▶ **Source excerpt**:
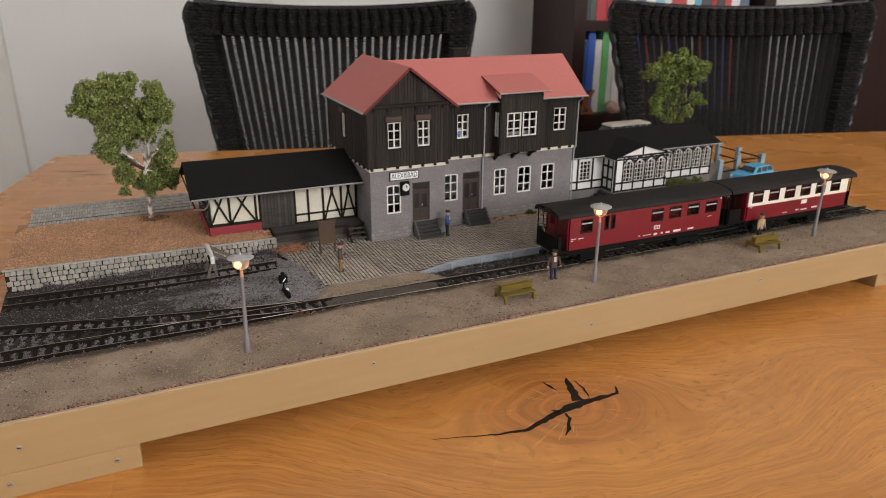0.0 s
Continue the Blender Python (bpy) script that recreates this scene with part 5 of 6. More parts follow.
# ---- trees ----
def leaf_cloud(blobs, per, size, seed):
    """Foliage of small bent flakes set on many little clumps, which make up each larger blob."""
    rnd = random.Random(seed)

    def way():
        return Vector((rnd.gauss(0, 1), rnd.gauss(0, 1), rnd.gauss(0, 1))).normalized()

    verts, faces = [], []
    for x, y, z, r in blobs:
        for _ in range(max(6, int(2.2 * r))):
            c = Vector((x, y, z)) + way() * r * rnd.uniform(0.4, 0.85)
            rc = r * rnd.uniform(0.28, 0.46)
            for _ in range(int(per * (rc / 3) ** 2)):
                d = way()
                p = c + d * rc * rnd.uniform(0.62, 1.12)
                e = d.to_track_quat("Z", "Y").to_matrix() @ Euler((rnd.uniform(-0.9, 0.9), rnd.uniform(-0.9, 0.9), rnd.uniform(0, 6.28))).to_matrix()
                k, s = len(verts), size * rnd.uniform(0.55, 1.25)
                for q in ((-0.7, 0, 0), (0, -0.5, 0.18), (0.85, 0, 0.05), (0, 0.5, 0.18)):
                    verts.append(tuple((p + e @ (Vector(q) * s)) * MM))
                faces.append((k, k + 1, k + 2, k + 3))
    me = bpy.data.meshes.new("crown")
    me.from_pydata(verts, [], faces)
    return me


def tree(name, x, y, z, blobs, bark, leaf, forks, label, trunk_r, per, size, seed, every=2):
    t = thing(name, x, y, z, label, "tree")
    top = forks[0]
    bm = tube(fresh(), [(x, y, z - 1), (x + 0.6, y, z + 8), (x + 0.2, y, z + 18), top], [trunk_r * 1.25, trunk_r, trunk_r * 0.9, trunk_r * 0.75], 10)
    tr = part("trunk", bm, bark, t, smooth=True)
    rnd = random.Random(seed)
    for bx, by, bz, r in blobs[::every]:
        f = min(forks, key=lambda q: (Vector(q) - Vector((bx, by, bz - 8))).length + (30 if q[2] > bz else 0))
        m = (Vector(f) + Vector((bx, by, bz))) / 2 + Vector((rnd.uniform(-3, 3), rnd.uniform(-3, 3), 2))
        part("limb", tube(fresh(), [f, m, (bx, by, bz)], [trunk_r * 0.42, trunk_r * 0.26, 0.25], 6), bark, tr, smooth=True)
        for _ in range(2):
            d = Vector((rnd.uniform(-1, 1), rnd.uniform(-1, 1), rnd.uniform(-0.4, 1))).normalized() * r * 0.9
            part("twig", tube(fresh(), [m, (m + Vector((bx, by, bz)) + d) / 2, Vector((bx, by, bz)) + d], [0.5, 0.32, 0.12], 4), bark, tr)
    for a, b in zip(forks, forks[1:]):
        part("limb", tube(fresh(), [forks[0], (Vector(forks[0]) + Vector(b)) / 2 + Vector((1, 0, 1)), b], [trunk_r * 0.62, trunk_r * 0.5, trunk_r * 0.36], 7), bark, tr, smooth=True)
    me = leaf_cloud(blobs, per, size, seed)
    for v in me.vertices:
        v.co -= Vector((x, y, z)) * MM
    me.materials.append(leaf)
    ob = new("crown", me)
    ob.parent = t
    ORG[ob] = ORG[t]
    return t


# crown of the birch, bough by bough: place along the board, height and radius of each tuft
BOUGHS = (
    ((60, 146, 7.5), (55, 138, 6.2), (63, 136, 8.6), (48, 134, 3.6)), ((76, 153, 6.4), (84, 149, 7.4), (77, 143, 8.4), (91, 154, 4.4)),
    ((104, 146, 6.5), (106, 135, 7.4), (110, 126, 5.2), (100, 131, 5.3)), ((66, 127, 6.8), (76, 126, 8.4), (86, 122, 7.4), (96, 120, 7.4), (91, 134, 5.0)),
    ((65, 116, 5.6), (67, 103, 7.4), (61, 103, 4.4), (71, 95, 3.6), (76, 111, 5.0)), ((109, 104, 5.6), (106, 95, 6.2), (112, 110, 4.0)),
    ((76, 83, 6.9), (81, 79, 5.6), (75, 71, 4.4)), ((95, 75, 8.2), (106, 76, 7.3), (86, 73, 4.4), (113, 80, 4.4)), ((85, 105, 4.6), (98, 110, 4.8), (100, 90, 4.6), (82, 90, 4.2), (85, 114, 5.2), (93, 113, 5.0), (75, 91, 4.8)))
deep = random.Random(17)
tufts = []
for k, bough in enumerate(BOUGHS):
    lean = deep.uniform(-3, 3)
    for x, z, r in bough:
        for side in ((-1, 1) if k < 4 or r > 6 else (1.6,) if k > 7 else (deep.choice((-1, 1)),)):
            tufts.append((x + 1.9 + deep.uniform(-1, 1), 263 + lean + side * deep.uniform(2.5, 6.5), z + deep.uniform(-1, 1), r * deep.uniform(1.2, 1.4)))
birch = tree("birch_tree", 92.4, 264, 46, tufts, M_BIRCH, M_LEAF, [(93, 263, 86), (97, 262, 104), (93, 265, 106), (85, 263, 92), (80, 262, 100)],
             "model birch with white trunk and light green foliage", 1.8, 84, 1.08, 11, 5)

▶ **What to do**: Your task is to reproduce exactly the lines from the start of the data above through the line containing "1), rnd.gauss(0, 1))).normalized()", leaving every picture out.

▶ **Finished task**:
0.0 s
Continue the Blender Python (bpy) script that recreates this scene with part 5 of 6. More parts follow.
# ---- trees ----
def leaf_cloud(blobs, per, size, seed):
    """Foliage of small bent flakes set on many little clumps, which make up each larger blob."""
    rnd = random.Random(seed)

    def way():
        return Vector((rnd.gauss(0, 1), rnd.gauss(0, 1), rnd.gauss(0, 1))).normalized()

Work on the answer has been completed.